ANA SAYFA



KİTAPLARIM


    İKİYÜZLÜLER İKİ DİLLİ O


    Siyasiler dilimize “Kastı aşan kelime ve ya cümle” sözünü ilave ettiler.

    Siyasiler her yanlış sözlerinde “Beni yanlış anladınız” diyerek kurtulmaya çalıştılar.

    Siyasiler “Siz, niçin böyle anladınız? Bu cümleden bu mana çıkmaz ki” diyerek alemi anlamaz yerine koydular.

    Siyasiler göz önünde oldukları için onların sözleri daha fazla dikkat çekti.

    Halbuki her sorumlu mevkideki insan buna benzer şeyler yapıyor ve söylüyor.

    “Üslûb-i beyan aynıyla insandır” demişler.

    Yani kişinin dili kimliğidir.

    İkiyüzlü insanlar, lügat kitaplarındaki ikiyüzlü kelimeleri seçerek kullanırlar ve yeri geldikçe her iki manasını da işletirler.

    Geçenlerde Türkiye’ye gelen Barak Obama, Mecl,ste yaptığı konuşmada “Amerika’da her evde bir Müslüman vardır ve ben onlardan biriyim” diyerek “Adam Müslüman’mış” kanaati uyandırarak hem Türkleri memnun etti hem de Müslüman bir babadan geldiğini kastediyor kendi ailesinde Müslüman babası var ama kendisi Hıristiyan kanaati uyandırarak Amerikalıları memnun ediyor.

    Kur’an, bizim hem edebimizi hem edebiyatımızı öğretir. Altı milyar insanın parmak çizgileri, yüz hatları, ses telleri, karakterleri ayrı olduğu gibi konuşma esnasındaki üslupları, edaları da ayrıdır.

    Adli tıpta kişinin yazısı ve imzasından sahibini belirlemek mümkin olduğu gibi konuşma üslubundan da kişinin kimliğini belirlemek mümkindir.

    Rabbimiz Bakara süresinin 104’üncü ayetinde “Ey iman edenler, “Râına” demeyin “Ünzurna” deyin ve dinleyin. Kâfirler için acıklı bir azap vardır.”buyurmuş.

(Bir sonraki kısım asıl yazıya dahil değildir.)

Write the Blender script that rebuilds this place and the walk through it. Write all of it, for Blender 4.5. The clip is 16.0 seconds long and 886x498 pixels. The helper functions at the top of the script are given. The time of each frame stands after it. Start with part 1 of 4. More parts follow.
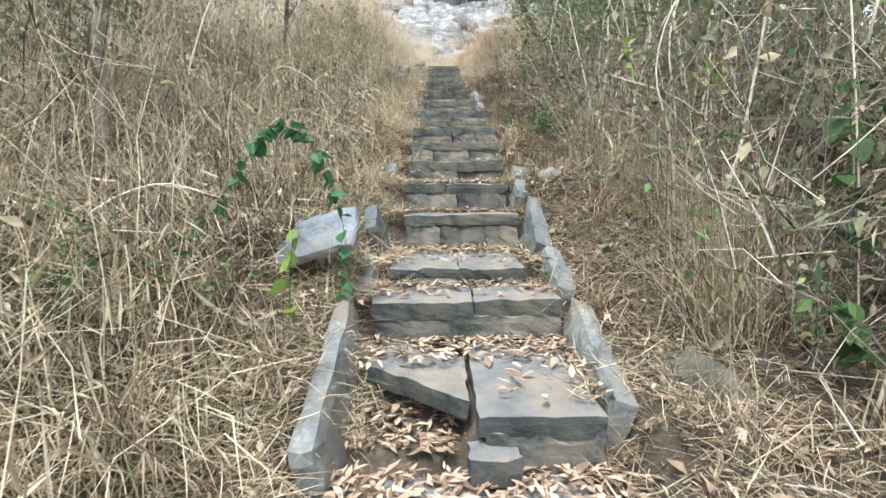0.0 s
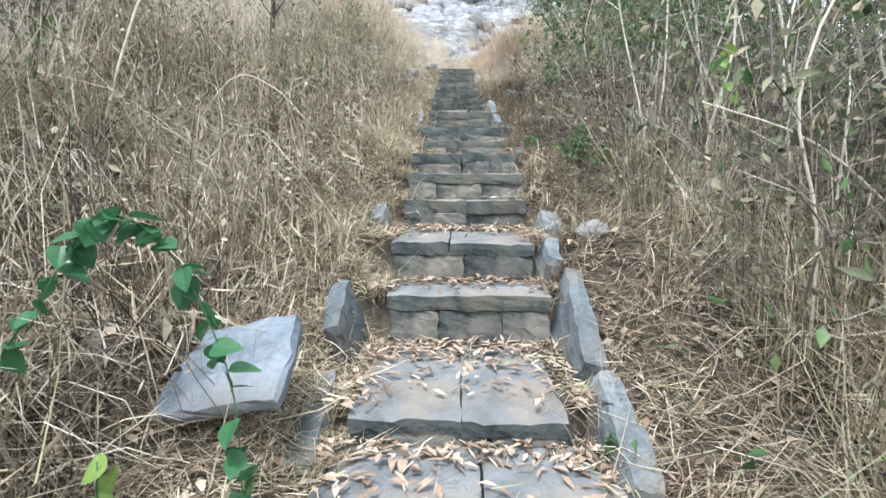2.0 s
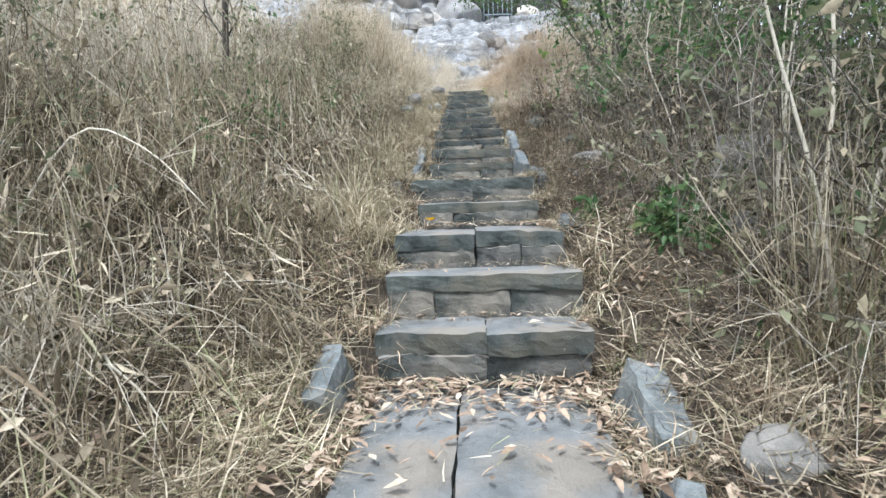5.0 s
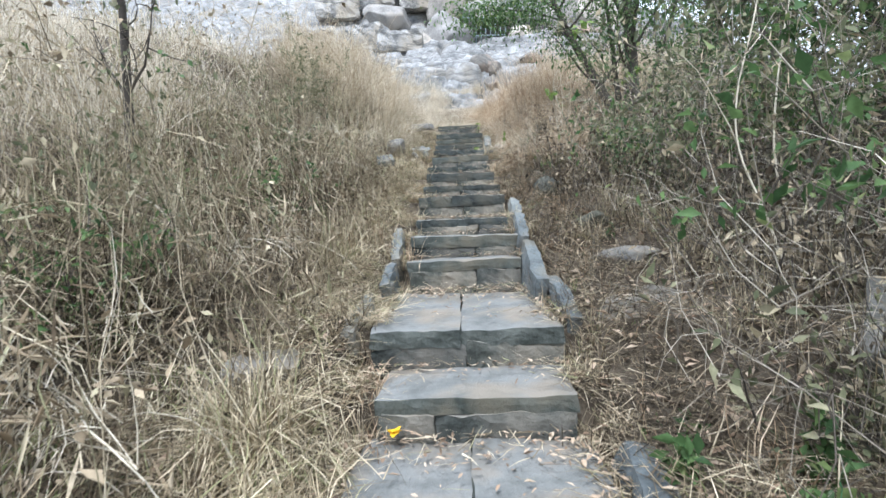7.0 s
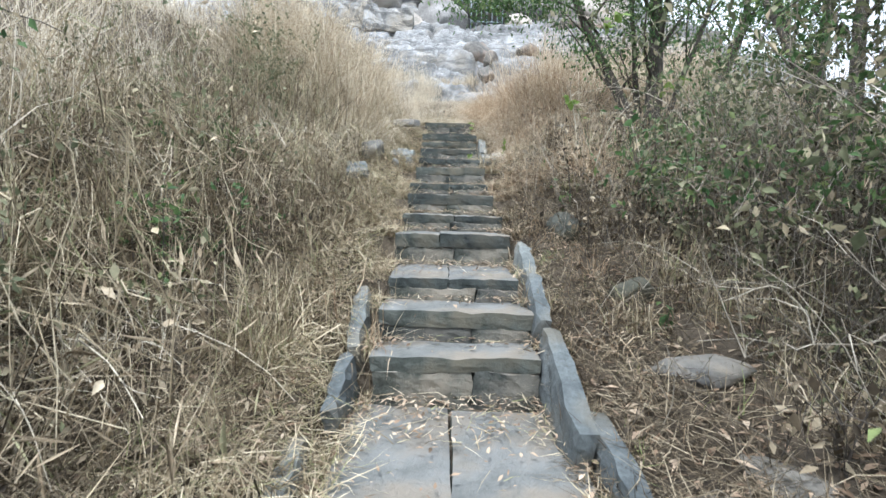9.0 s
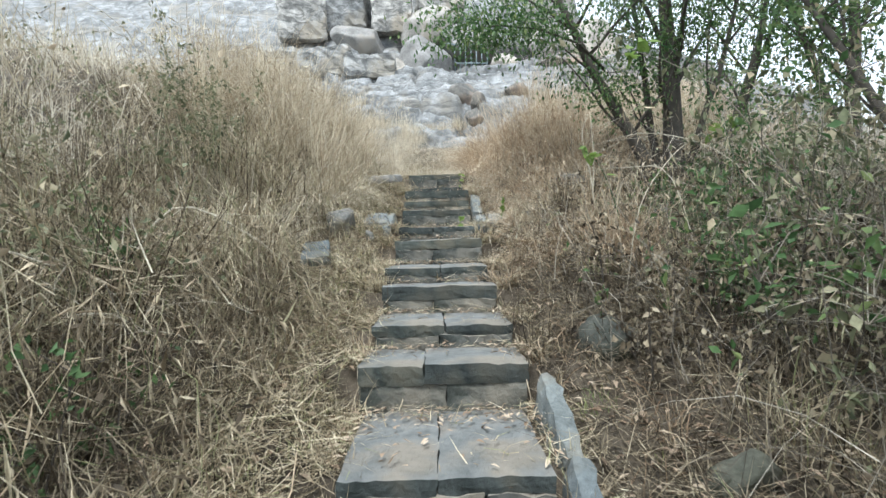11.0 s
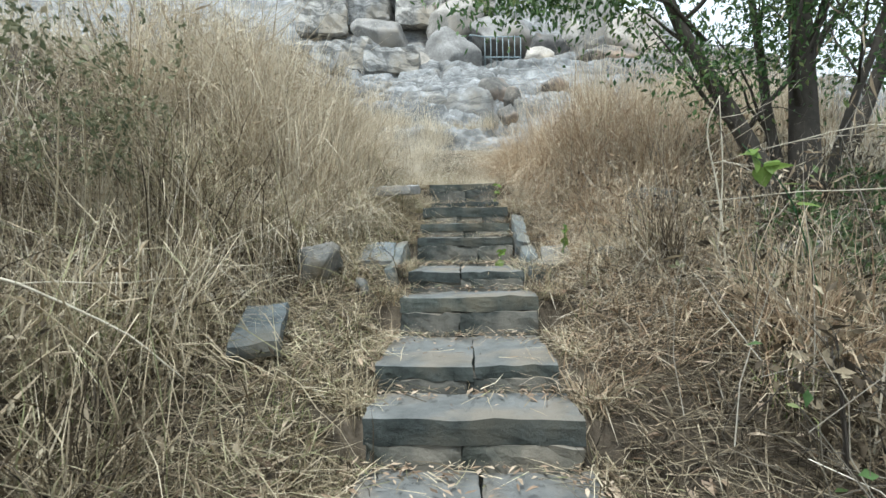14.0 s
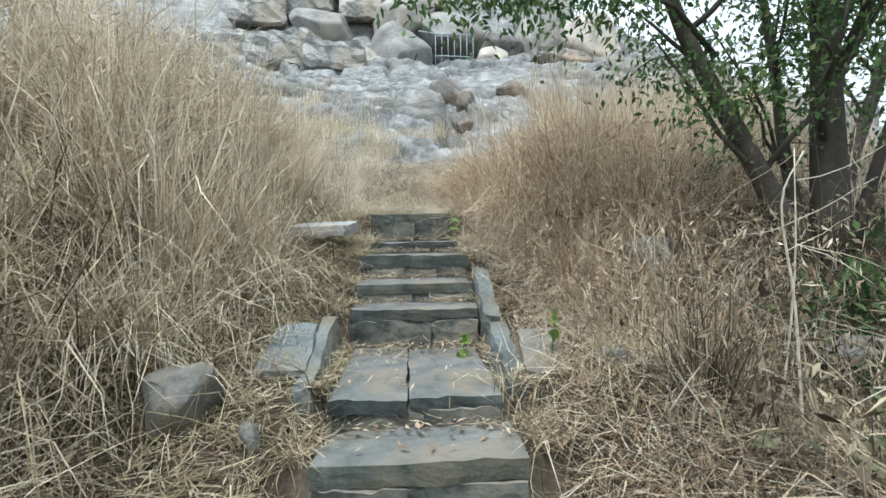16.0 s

    Bu, Raına ile Ünzurna kelimelerinin her ikside “Bizi gözet” yani bizim bilgimizi, kültürümüzü, alım gücümüzü gözeterek konuş ya Rasülellah demektir. Ancak “Raına” kelimesi: salaklaşma, ahmaklaştın, sen bizim koyun çobanımızsın gibi manalara da gelen bir kelimedir.

    Ayrıca Yahudi dilinde kötü bir anlamı da varmış. Onun için Rabbimiz, “Raına” yerine başka manalara çekilemeyecek “Ünzurna” kelimesini kullanmamızı isterken konuşma üslubumuza da yol göstermektedir.

    Eşinizle, çocuklarınızla, baba ve annenizle, dostlarınızla konuşurken hiçbir zaman onları aldatma kastıyla iki manaya gelen kelimelerin bir manasıyla övdüğünüzü, öbür manasıyla yerdiğinizi zannederek kendinizi kandırmayın.

    Şair Nef’i:

    “Meclis-i erbâb-ı dil bir lâhza sensiz olmasın.

    Hurmetin inkar eden âlemde hurmet bulmasın” demiş.

    Yani : “Ey şarap, gönül ehli bir anlığına sensiz kalmasın. Sana saygı göstermeyen alemde saygı bulmasın” anlamına gelen bu şiirin manası Hakim huzurunda sorulduğunda “Senin haram olduğunu inkâr eden alemde saygı bulmasın” anlamına geldiğini söyler.

    Bu şiirdeki “Hurmet” kelimesi saygı manasına geldiği gibi haram manasına da gelir.

    Mevlâna: “Ya olduğun gibi görün veya göründüğün gibi ol” demiş.

    Dışımız, içimizi gösterdiği gibi sözümüz de özümüzü göstersin.

    Dostumuzu da düşmanımızı da kandırmayalım. Lastikli kelimelerden uzak duralım.

    Billûr gibi parlak, saf ve temiz kelimeler seçelim.

    Harp halinde de, sulh halinde de bu üslubumuzu koruyalım.